**EXERCISE TASK**
Each line below must be set down exactly; omit any image you find.

**PROVIDED MATERIAL**
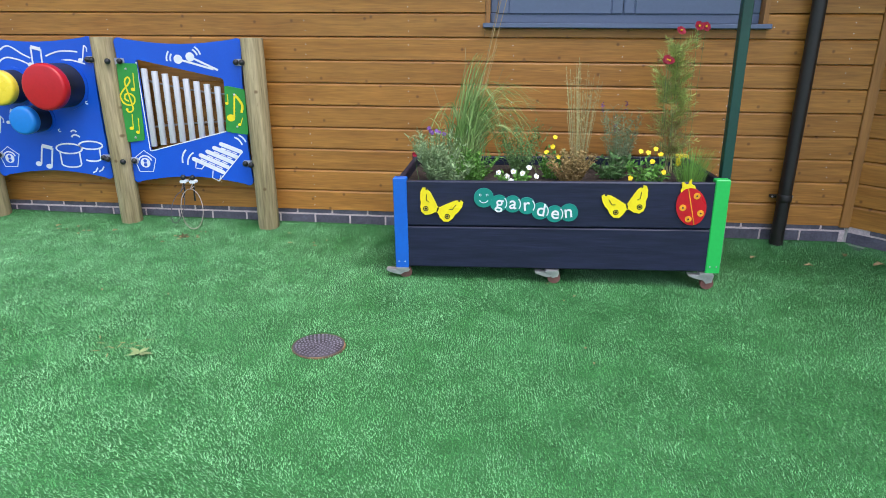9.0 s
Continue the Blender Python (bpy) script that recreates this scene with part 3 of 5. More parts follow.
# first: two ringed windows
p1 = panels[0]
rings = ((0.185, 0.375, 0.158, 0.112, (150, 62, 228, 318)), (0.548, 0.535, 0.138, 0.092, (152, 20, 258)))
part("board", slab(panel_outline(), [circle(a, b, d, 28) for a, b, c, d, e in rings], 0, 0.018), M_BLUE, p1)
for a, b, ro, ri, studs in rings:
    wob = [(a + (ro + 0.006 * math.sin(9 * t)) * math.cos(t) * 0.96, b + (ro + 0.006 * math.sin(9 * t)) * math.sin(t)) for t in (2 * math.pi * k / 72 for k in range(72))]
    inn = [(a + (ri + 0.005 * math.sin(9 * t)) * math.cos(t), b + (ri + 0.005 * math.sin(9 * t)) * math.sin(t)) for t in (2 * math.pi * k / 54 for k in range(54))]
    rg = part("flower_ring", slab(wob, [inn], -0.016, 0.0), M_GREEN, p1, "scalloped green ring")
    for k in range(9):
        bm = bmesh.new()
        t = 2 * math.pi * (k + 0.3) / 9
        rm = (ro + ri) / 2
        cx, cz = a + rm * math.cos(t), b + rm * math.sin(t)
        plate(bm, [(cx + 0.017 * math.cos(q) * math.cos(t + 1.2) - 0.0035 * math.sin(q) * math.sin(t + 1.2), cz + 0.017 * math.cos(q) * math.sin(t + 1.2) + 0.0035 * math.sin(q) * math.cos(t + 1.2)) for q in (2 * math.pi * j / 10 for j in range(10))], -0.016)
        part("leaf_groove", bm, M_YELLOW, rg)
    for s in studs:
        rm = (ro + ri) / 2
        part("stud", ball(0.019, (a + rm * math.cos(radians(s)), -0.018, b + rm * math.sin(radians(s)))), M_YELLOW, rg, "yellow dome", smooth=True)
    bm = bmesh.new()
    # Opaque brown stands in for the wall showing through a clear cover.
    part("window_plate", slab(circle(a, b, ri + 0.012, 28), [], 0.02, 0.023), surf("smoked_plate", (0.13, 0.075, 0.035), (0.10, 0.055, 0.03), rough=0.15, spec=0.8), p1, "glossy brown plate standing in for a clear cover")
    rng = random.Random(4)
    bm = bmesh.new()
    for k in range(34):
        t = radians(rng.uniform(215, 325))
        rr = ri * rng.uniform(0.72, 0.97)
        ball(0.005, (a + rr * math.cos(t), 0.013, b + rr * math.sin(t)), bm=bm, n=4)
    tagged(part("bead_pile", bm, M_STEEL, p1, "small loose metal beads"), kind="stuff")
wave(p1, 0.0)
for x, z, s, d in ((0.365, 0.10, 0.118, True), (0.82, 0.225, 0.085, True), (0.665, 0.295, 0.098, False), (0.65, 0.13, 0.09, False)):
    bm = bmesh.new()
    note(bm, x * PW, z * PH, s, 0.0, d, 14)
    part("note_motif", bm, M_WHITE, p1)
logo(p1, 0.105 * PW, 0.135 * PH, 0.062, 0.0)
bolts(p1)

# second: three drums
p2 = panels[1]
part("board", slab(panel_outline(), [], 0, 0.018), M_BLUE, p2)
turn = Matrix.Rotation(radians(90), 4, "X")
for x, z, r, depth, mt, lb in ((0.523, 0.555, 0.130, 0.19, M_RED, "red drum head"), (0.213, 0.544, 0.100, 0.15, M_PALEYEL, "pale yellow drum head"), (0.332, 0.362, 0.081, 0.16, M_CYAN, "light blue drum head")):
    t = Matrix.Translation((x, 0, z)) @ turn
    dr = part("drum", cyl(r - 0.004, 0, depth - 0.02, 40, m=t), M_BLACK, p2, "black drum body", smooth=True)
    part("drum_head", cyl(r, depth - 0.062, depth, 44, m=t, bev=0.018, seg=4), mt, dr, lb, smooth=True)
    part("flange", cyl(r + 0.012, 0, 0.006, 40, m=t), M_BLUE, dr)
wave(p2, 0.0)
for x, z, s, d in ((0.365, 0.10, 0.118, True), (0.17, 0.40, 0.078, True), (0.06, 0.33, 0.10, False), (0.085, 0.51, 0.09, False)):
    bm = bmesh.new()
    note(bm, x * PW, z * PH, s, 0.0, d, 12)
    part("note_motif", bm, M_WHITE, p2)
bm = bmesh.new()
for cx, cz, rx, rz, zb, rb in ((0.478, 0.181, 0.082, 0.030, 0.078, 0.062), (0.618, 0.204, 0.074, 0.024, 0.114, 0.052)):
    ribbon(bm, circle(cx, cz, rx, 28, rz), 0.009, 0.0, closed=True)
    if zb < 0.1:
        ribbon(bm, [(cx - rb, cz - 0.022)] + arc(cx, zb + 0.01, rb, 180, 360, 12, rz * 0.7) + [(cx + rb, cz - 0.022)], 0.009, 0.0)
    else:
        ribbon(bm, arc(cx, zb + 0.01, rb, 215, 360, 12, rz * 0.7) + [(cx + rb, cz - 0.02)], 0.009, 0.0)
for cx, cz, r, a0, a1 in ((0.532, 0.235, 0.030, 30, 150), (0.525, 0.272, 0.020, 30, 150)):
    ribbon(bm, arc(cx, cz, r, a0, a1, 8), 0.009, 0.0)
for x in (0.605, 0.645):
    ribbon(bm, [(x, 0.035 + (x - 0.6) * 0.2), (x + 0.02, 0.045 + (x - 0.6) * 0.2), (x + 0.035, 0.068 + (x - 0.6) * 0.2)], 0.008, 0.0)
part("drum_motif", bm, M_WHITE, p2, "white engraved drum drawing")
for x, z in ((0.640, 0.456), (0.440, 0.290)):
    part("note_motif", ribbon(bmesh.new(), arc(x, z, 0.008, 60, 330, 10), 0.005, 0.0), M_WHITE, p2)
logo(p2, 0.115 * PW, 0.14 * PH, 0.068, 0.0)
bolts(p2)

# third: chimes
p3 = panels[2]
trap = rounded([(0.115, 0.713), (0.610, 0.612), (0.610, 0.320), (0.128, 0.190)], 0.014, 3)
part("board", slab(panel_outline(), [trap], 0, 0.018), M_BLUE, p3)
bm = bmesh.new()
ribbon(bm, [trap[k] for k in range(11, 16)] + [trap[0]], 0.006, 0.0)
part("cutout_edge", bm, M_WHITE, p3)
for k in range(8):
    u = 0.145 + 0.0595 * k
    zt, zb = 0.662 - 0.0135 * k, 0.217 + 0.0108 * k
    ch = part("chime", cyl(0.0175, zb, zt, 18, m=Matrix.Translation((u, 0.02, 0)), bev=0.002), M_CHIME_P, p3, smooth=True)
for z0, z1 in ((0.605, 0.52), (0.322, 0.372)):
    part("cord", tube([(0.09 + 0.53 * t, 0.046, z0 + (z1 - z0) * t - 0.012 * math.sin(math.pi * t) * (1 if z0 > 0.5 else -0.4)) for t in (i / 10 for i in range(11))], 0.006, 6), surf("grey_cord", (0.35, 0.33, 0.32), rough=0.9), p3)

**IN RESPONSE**
9.0 s
Continue the Blender Python (bpy) script that recreates this scene with part 3 of 5. More parts follow.
# first: two ringed windows
p1 = panels[0]
rings = ((0.185, 0.375, 0.158, 0.112, (150, 62, 228, 318)), (0.548, 0.535, 0.138, 0.092, (152, 20, 258)))
part("board", slab(panel_outline(), [circle(a, b, d, 28) for a, b, c, d, e in rings], 0, 0.018), M_BLUE, p1)
for a, b, ro, ri, studs in rings:
    wob = [(a + (ro + 0.006 * math.sin(9 * t)) * math.cos(t) * 0.96, b + (ro + 0.006 * math.sin(9 * t)) * math.sin(t)) for t in (2 * math.pi * k / 72 for k in range(72))]
    inn = [(a + (ri + 0.005 * math.sin(9 * t)) * math.cos(t), b + (ri + 0.005 * math.sin(9 * t)) * math.sin(t)) for t in (2 * math.pi * k / 54 for k in range(54))]
    rg = part("flower_ring", slab(wob, [inn], -0.016, 0.0), M_GREEN, p1, "scalloped green ring")
    for k in range(9):
        bm = bmesh.new()
        t = 2 * math.pi * (k + 0.3) / 9
        rm = (ro + ri) / 2
        cx, cz = a + rm * math.cos(t), b + rm * math.sin(t)
        plate(bm, [(cx + 0.017 * math.cos(q) * math.cos(t + 1.2) - 0.0035 * math.sin(q) * math.sin(t + 1.2), cz + 0.017 * math.cos(q) * math.sin(t + 1.2) + 0.0035 * math.sin(q) * math.cos(t + 1.2)) for q in (2 * math.pi * j / 10 for j in range(10))], -0.016)
        part("leaf_groove", bm, M_YELLOW, rg)
    for s in studs:
        rm = (ro + ri) / 2
        part("stud", ball(0.019, (a + rm * math.cos(radians(s)), -0.018, b + rm * math.sin(radians(s)))), M_YELLOW, rg, "yellow dome", smooth=True)
    bm = bmesh.new()
    # Opaque brown stands in for the wall showing through a clear cover.
    part("window_plate", slab(circle(a, b, ri + 0.012, 28), [], 0.02, 0.023), surf("smoked_plate", (0.13, 0.075, 0.035), (0.10, 0.055, 0.03), rough=0.15, spec=0.8), p1, "glossy brown plate standing in for a clear cover")
    rng = random.Random(4)
    bm = bmesh.new()
    for k in range(34):
        t = radians(rng.uniform(215, 325))
        rr = ri * rng.uniform(0.72, 0.97)
        ball(0.005, (a + rr * math.cos(t), 0.013, b + rr * math.sin(t)), bm=bm, n=4)
    tagged(part("bead_pile", bm, M_STEEL, p1, "small loose metal beads"), kind="stuff")
wave(p1, 0.0)
for x, z, s, d in ((0.365, 0.10, 0.118, True), (0.82, 0.225, 0.085, True), (0.665, 0.295, 0.098, False), (0.65, 0.13, 0.09, False)):
    bm = bmesh.new()
    note(bm, x * PW, z * PH, s, 0.0, d, 14)
    part("note_motif", bm, M_WHITE, p1)
logo(p1, 0.105 * PW, 0.135 * PH, 0.062, 0.0)
bolts(p1)

# second: three drums
p2 = panels[1]
part("board", slab(panel_outline(), [], 0, 0.018), M_BLUE, p2)
turn = Matrix.Rotation(radians(90), 4, "X")
for x, z, r, depth, mt, lb in ((0.523, 0.555, 0.130, 0.19, M_RED, "red drum head"), (0.213, 0.544, 0.100, 0.15, M_PALEYEL, "pale yellow drum head"), (0.332, 0.362, 0.081, 0.16, M_CYAN, "light blue drum head")):
    t = Matrix.Translation((x, 0, z)) @ turn
    dr = part("drum", cyl(r - 0.004, 0, depth - 0.02, 40, m=t), M_BLACK, p2, "black drum body", smooth=True)
    part("drum_head", cyl(r, depth - 0.062, depth, 44, m=t, bev=0.018, seg=4), mt, dr, lb, smooth=True)
    part("flange", cyl(r + 0.012, 0, 0.006, 40, m=t), M_BLUE, dr)
wave(p2, 0.0)
for x, z, s, d in ((0.365, 0.10, 0.118, True), (0.17, 0.40, 0.078, True), (0.06, 0.33, 0.10, False), (0.085, 0.51, 0.09, False)):
    bm = bmesh.new()
    note(bm, x * PW, z * PH, s, 0.0, d, 12)
    part("note_motif", bm, M_WHITE, p2)
bm = bmesh.new()
for cx, cz, rx, rz, zb, rb in ((0.478, 0.181, 0.082, 0.030, 0.078, 0.062), (0.618, 0.204, 0.074, 0.024, 0.114, 0.052)):
    ribbon(bm, circle(cx, cz, rx, 28, rz), 0.009, 0.0, closed=True)
    if zb < 0.1:
        ribbon(bm, [(cx - rb, cz - 0.022)] + arc(cx, zb + 0.01, rb, 180, 360, 12, rz * 0.7) + [(cx + rb, cz - 0.022)], 0.009, 0.0)
    else:
        ribbon(bm, arc(cx, zb + 0.01, rb, 215, 360, 12, rz * 0.7) + [(cx + rb, cz - 0.02)], 0.009, 0.0)
for cx, cz, r, a0, a1 in ((0.532, 0.235, 0.030, 30, 150), (0.525, 0.272, 0.020, 30, 150)):
    ribbon(bm, arc(cx, cz, r, a0, a1, 8), 0.009, 0.0)
for x in (0.605, 0.645):
    ribbon(bm, [(x, 0.035 + (x - 0.6) * 0.2), (x + 0.02, 0.045 + (x - 0.6) * 0.2), (x + 0.035, 0.068 + (x - 0.6) * 0.2)], 0.008, 0.0)
part("drum_motif", bm, M_WHITE, p2, "white engraved drum drawing")
for x, z in ((0.640, 0.456), (0.440, 0.290)):
    part("note_motif", ribbon(bmesh.new(), arc(x, z, 0.008, 60, 330, 10), 0.005, 0.0), M_WHITE, p2)
logo(p2, 0.115 * PW, 0.14 * PH, 0.068, 0.0)
bolts(p2)

# third: chimes
p3 = panels[2]
trap = rounded([(0.115, 0.713), (0.610, 0.612), (0.610, 0.320), (0.128, 0.190)], 0.014, 3)
part("board", slab(panel_outline(), [trap], 0, 0.018), M_BLUE, p3)
bm = bmesh.new()
ribbon(bm, [trap[k] for k in range(11, 16)] + [trap[0]], 0.006, 0.0)
part("cutout_edge", bm, M_WHITE, p3)
for k in range(8):
    u = 0.145 + 0.0595 * k
    zt, zb = 0.662 - 0.0135 * k, 0.217 + 0.0108 * k
    ch = part("chime", cyl(0.0175, zb, zt, 18, m=Matrix.Translation((u, 0.02, 0)), bev=0.002), M_CHIME_P, p3, smooth=True)
for z0, z1 in ((0.605, 0.52), (0.322, 0.372)):
    part("cord", tube([(0.09 + 0.53 * t, 0.046, z0 + (z1 - z0) * t - 0.012 * math.sin(math.pi * t) * (1 if z0 > 0.5 else -0.4)) for t in (i / 10 for i in range(11))], 0.006, 6), surf("grey_cord", (0.35, 0.33, 0.32), rough=0.9), p3)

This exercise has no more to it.